There are positives to the book. Although the piece on her friend who had to face a serious health issue and the re-evaluation of all her relationships felt a bit intrusive, it gave a useful report on how it feels to be the person in a friendship whose life has changed, reminding me that friends who have been struck by health issues need to feel they are contributing something to the relationship (my friends who have still provide vital having-my-back attitudes and safe spaces but maybe I’m not good enough at explaining that to them) and the chapter on the death of a friend, as well as the comments on the lack of accepted stages in friendships and the ignoring of the end of friendships as an important thing, are useful. Day makes a solid effort at representing diversity in the book, her mini-interviews on friendship covering older and younger people, LGBTQ+ and straight, and different ethnicities, as well as the friends she writes about in detail including a Black woman and a British Asian man.

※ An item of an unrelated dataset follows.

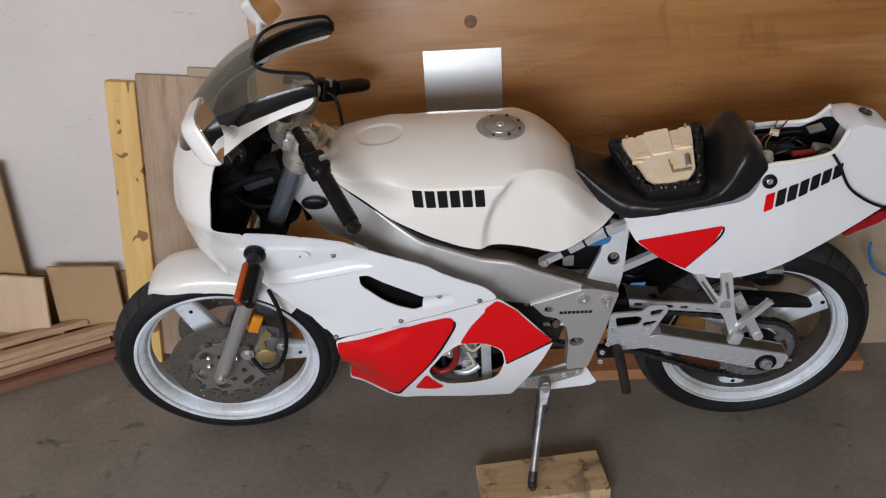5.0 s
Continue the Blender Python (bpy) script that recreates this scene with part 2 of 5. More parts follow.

This was the second quite personal, confessional book I’ve read in a row and I have to say that this overstepped the mark into the personal for me, and I preferred Katherine May‘s approach. That and my issues with the infertility sections are undoubtedly down to me and my own situation and persona, and I’m sure lots of people will enjoy this book.

Thank you to Fourth Estate for providing me with a copy of this book via NetGalley in return for an honest review. “Friendaholic” was published on 30 March 2023.